*Instructions for the task*. Leave out the pictures, then reproduce the rest of the material exactly.

*Provided material*.
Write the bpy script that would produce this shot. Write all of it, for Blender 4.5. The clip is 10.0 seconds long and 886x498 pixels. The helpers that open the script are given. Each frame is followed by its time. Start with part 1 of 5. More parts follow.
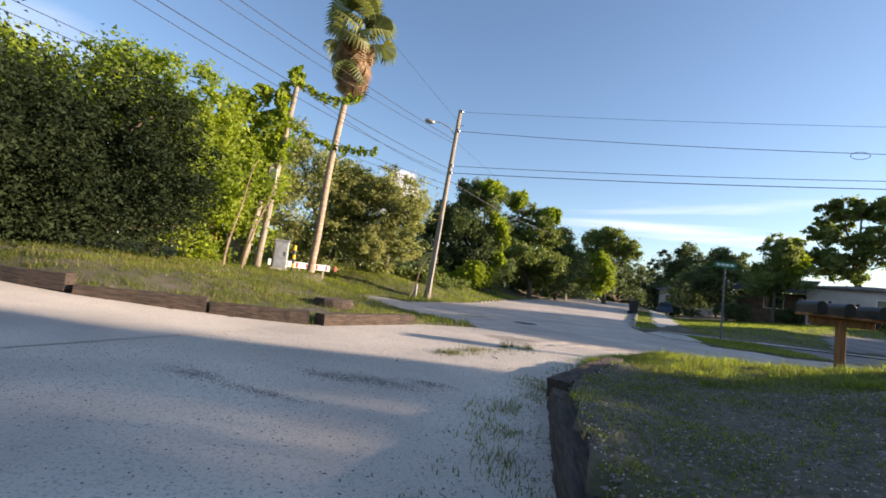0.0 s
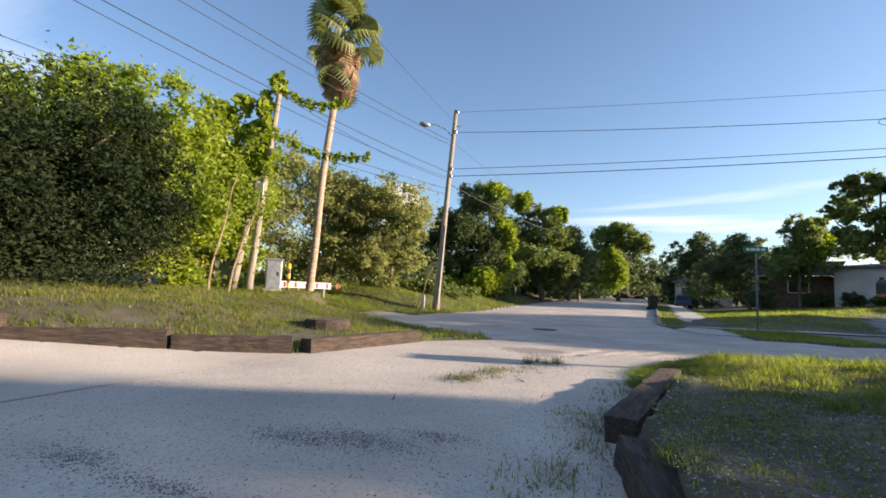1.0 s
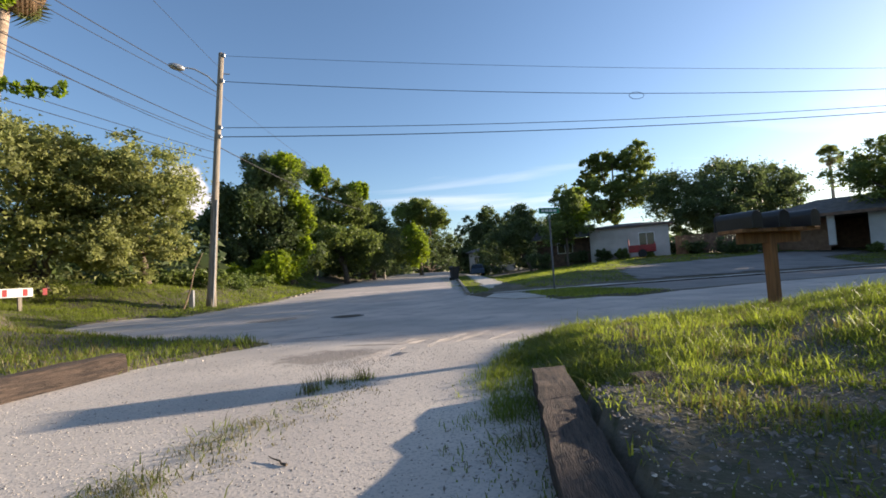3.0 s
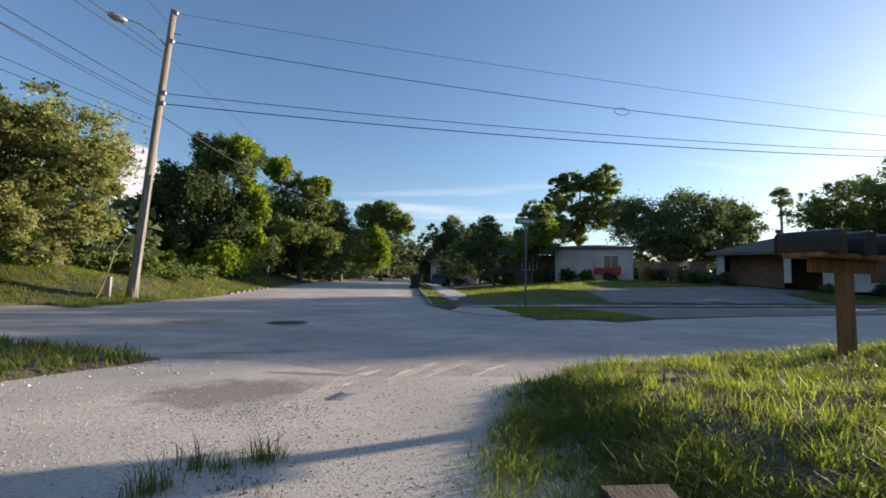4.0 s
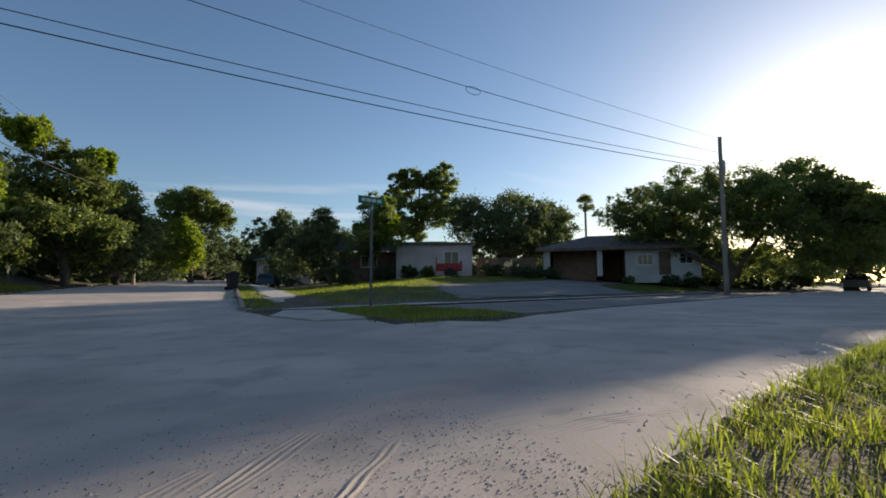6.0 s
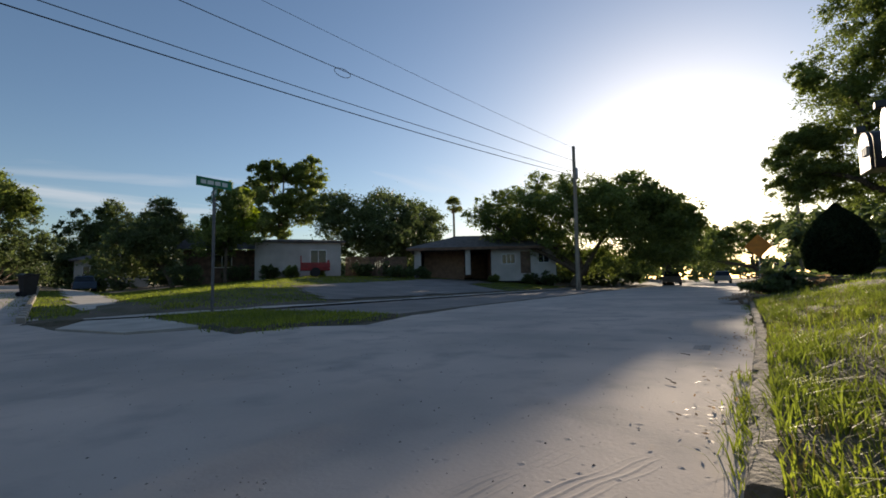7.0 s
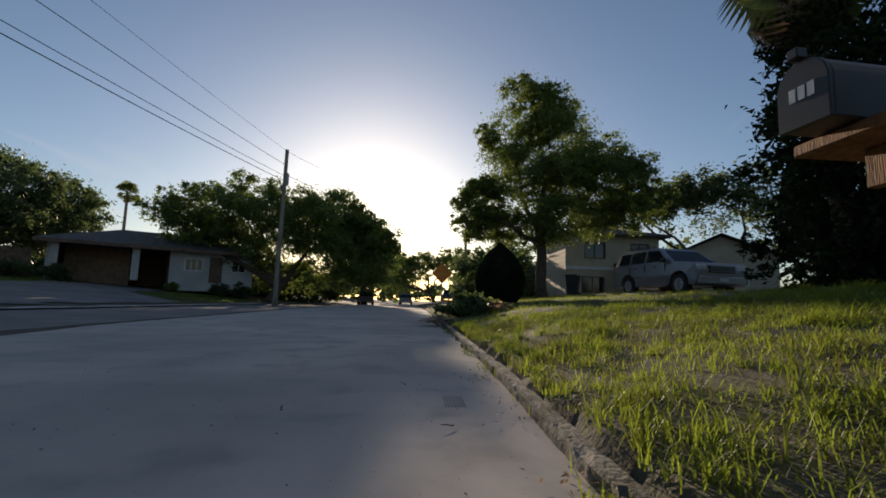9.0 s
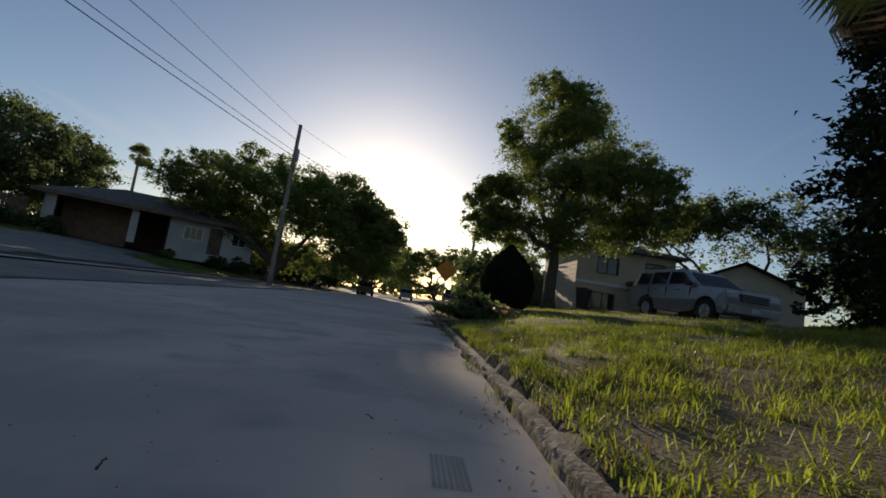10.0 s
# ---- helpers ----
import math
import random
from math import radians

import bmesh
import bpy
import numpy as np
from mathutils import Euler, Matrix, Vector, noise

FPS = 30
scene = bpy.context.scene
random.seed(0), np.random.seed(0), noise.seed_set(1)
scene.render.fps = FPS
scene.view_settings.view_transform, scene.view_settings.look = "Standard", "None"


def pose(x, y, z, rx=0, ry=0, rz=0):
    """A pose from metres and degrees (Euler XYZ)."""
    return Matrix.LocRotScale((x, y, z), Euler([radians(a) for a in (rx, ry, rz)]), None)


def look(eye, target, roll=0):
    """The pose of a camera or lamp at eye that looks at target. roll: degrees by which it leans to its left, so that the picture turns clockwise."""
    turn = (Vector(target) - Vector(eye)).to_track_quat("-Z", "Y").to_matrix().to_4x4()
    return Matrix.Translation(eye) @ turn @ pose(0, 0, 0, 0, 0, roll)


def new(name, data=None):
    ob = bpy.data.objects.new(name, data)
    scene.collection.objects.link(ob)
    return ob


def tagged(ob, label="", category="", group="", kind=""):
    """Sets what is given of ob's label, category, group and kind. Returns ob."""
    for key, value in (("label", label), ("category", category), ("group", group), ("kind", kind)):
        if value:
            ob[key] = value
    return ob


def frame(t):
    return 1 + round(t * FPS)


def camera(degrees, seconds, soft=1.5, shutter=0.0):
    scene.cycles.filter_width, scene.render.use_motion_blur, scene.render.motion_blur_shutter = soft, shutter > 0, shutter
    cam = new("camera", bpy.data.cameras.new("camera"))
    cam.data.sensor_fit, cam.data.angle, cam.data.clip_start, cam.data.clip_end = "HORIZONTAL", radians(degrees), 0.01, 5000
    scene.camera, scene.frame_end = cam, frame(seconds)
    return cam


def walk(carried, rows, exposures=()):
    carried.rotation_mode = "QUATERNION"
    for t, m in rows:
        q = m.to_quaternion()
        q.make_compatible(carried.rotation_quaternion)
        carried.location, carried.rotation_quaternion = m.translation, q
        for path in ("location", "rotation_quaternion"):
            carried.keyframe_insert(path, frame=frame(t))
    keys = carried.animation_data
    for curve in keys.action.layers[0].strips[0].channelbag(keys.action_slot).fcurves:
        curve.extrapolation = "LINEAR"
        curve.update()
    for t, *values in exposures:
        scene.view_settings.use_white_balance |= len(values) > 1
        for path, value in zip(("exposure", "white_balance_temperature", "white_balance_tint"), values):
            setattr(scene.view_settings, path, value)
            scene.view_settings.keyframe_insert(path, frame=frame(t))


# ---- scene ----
cam = camera(89.0, 10.0, 1.7)
PATH = [
    (0, (1.173, -1.787, 0.949), (0.476, 0.081, 1.107), 6.6),
    (0.5, (0.993, -1.264, 0.952), (0.244, 0.582, 1.121), 6.7),
    (1, (0.788, -0.570, 0.942), (0.062, 1.283, 1.141), 2.3),
    (1.5, (0.618, 0.093, 0.927), (0.062, 2.007, 1.090), -1.8),
    (2, (0.524, 0.772, 0.888), (0.385, 2.765, 0.990), -4.9),
    (2.5, (0.505, 1.515, 0.873), (0.536, 3.513, 0.973), -5.4),
    (4, (0.459, 3.998, 0.857), (0.741, 5.972, 1.006), 1.1),
    (4.5, (0.516, 4.823, 0.853), (0.886, 6.783, 1.002), 1.4),
    (5, (0.670, 5.589, 0.828), (1.194, 7.513, 0.982), 1.8),
    (6.5, (1.604, 7.666, 0.645), (2.791, 9.269, 0.798), -1.1),
    (7, (1.940, 8.040, 0.635), (3.352, 9.448, 0.787), -1.1),
    (7.5, (2.332, 8.391, 0.612), (3.985, 9.511, 0.735), -1.9),
    (8, (2.746, 8.698, 0.610), (4.574, 9.502, 0.731), -1.7),
    (8.5, (3.179, 8.898, 0.604), (5.095, 9.432, 0.807), 1.4),
    (9, (3.767, 9.026, 0.605), (5.733, 9.311, 0.837), 2.0),
    (9.5, (4.370, 9.131, 0.580), (6.343, 9.346, 0.829), 6.6),
    (10, (4.995, 9.216, 0.563), (6.957, 9.529, 0.791), 8.6),
]
walk(cam, [(t, look(eye, target, roll)) for t, eye, target, roll in PATH],
     [(0.0, 1.5, 6800, 18), (2.0, 1.4, 6600, 16), (4.5, 0.88, 6200, 13), (5.2, 0.72, 6150, 12), (6.5, 0.56, 6700, 14), (7.5, 0.46, 6750, 14), (8.5, 0.22, 6800, 15), (9.5, 0.02, 6800, 15), (10.0, -0.02, 6850, 15)])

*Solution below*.
Write the bpy script that would produce this shot. Write all of it, for Blender 4.5. The clip is 10.0 seconds long and 886x498 pixels. The helpers that open the script are given. Each frame is followed by its time. Start with part 1 of 5. More parts follow.
0.0 s
1.0 s
3.0 s
4.0 s
6.0 s
7.0 s
9.0 s
10.0 s
# ---- helpers ----
import math
import random
from math import radians

import bmesh
import bpy
import numpy as np
from mathutils import Euler, Matrix, Vector, noise

FPS = 30
scene = bpy.context.scene
random.seed(0), np.random.seed(0), noise.seed_set(1)
scene.render.fps = FPS
scene.view_settings.view_transform, scene.view_settings.look = "Standard", "None"


def pose(x, y, z, rx=0, ry=0, rz=0):
    """A pose from metres and degrees (Euler XYZ)."""
    return Matrix.LocRotScale((x, y, z), Euler([radians(a) for a in (rx, ry, rz)]), None)


def look(eye, target, roll=0):
    """The pose of a camera or lamp at eye that looks at target. roll: degrees by which it leans to its left, so that the picture turns clockwise."""
    turn = (Vector(target) - Vector(eye)).to_track_quat("-Z", "Y").to_matrix().to_4x4()
    return Matrix.Translation(eye) @ turn @ pose(0, 0, 0, 0, 0, roll)


def new(name, data=None):
    ob = bpy.data.objects.new(name, data)
    scene.collection.objects.link(ob)
    return ob


def tagged(ob, label="", category="", group="", kind=""):
    """Sets what is given of ob's label, category, group and kind. Returns ob."""
    for key, value in (("label", label), ("category", category), ("group", group), ("kind", kind)):
        if value:
            ob[key] = value
    return ob


def frame(t):
    return 1 + round(t * FPS)


def camera(degrees, seconds, soft=1.5, shutter=0.0):
    scene.cycles.filter_width, scene.render.use_motion_blur, scene.render.motion_blur_shutter = soft, shutter > 0, shutter
    cam = new("camera", bpy.data.cameras.new("camera"))
    cam.data.sensor_fit, cam.data.angle, cam.data.clip_start, cam.data.clip_end = "HORIZONTAL", radians(degrees), 0.01, 5000
    scene.camera, scene.frame_end = cam, frame(seconds)
    return cam


def walk(carried, rows, exposures=()):
    carried.rotation_mode = "QUATERNION"
    for t, m in rows:
        q = m.to_quaternion()
        q.make_compatible(carried.rotation_quaternion)
        carried.location, carried.rotation_quaternion = m.translation, q
        for path in ("location", "rotation_quaternion"):
            carried.keyframe_insert(path, frame=frame(t))
    keys = carried.animation_data
    for curve in keys.action.layers[0].strips[0].channelbag(keys.action_slot).fcurves:
        curve.extrapolation = "LINEAR"
        curve.update()
    for t, *values in exposures:
        scene.view_settings.use_white_balance |= len(values) > 1
        for path, value in zip(("exposure", "white_balance_temperature", "white_balance_tint"), values):
            setattr(scene.view_settings, path, value)
            scene.view_settings.keyframe_insert(path, frame=frame(t))


# ---- scene ----
cam = camera(89.0, 10.0, 1.7)
PATH = [
    (0, (1.173, -1.787, 0.949), (0.476, 0.081, 1.107), 6.6),
    (0.5, (0.993, -1.264, 0.952), (0.244, 0.582, 1.121), 6.7),
    (1, (0.788, -0.570, 0.942), (0.062, 1.283, 1.141), 2.3),
    (1.5, (0.618, 0.093, 0.927), (0.062, 2.007, 1.090), -1.8),
    (2, (0.524, 0.772, 0.888), (0.385, 2.765, 0.990), -4.9),
    (2.5, (0.505, 1.515, 0.873), (0.536, 3.513, 0.973), -5.4),
    (4, (0.459, 3.998, 0.857), (0.741, 5.972, 1.006), 1.1),
    (4.5, (0.516, 4.823, 0.853), (0.886, 6.783, 1.002), 1.4),
    (5, (0.670, 5.589, 0.828), (1.194, 7.513, 0.982), 1.8),
    (6.5, (1.604, 7.666, 0.645), (2.791, 9.269, 0.798), -1.1),
    (7, (1.940, 8.040, 0.635), (3.352, 9.448, 0.787), -1.1),
    (7.5, (2.332, 8.391, 0.612), (3.985, 9.511, 0.735), -1.9),
    (8, (2.746, 8.698, 0.610), (4.574, 9.502, 0.731), -1.7),
    (8.5, (3.179, 8.898, 0.604), (5.095, 9.432, 0.807), 1.4),
    (9, (3.767, 9.026, 0.605), (5.733, 9.311, 0.837), 2.0),
    (9.5, (4.370, 9.131, 0.580), (6.343, 9.346, 0.829), 6.6),
    (10, (4.995, 9.216, 0.563), (6.957, 9.529, 0.791), 8.6),
]
walk(cam, [(t, look(eye, target, roll)) for t, eye, target, roll in PATH],
     [(0.0, 1.5, 6800, 18), (2.0, 1.4, 6600, 16), (4.5, 0.88, 6200, 13), (5.2, 0.72, 6150, 12), (6.5, 0.56, 6700, 14), (7.5, 0.46, 6750, 14), (8.5, 0.22, 6800, 15), (9.5, 0.02, 6800, 15), (10.0, -0.02, 6850, 15)])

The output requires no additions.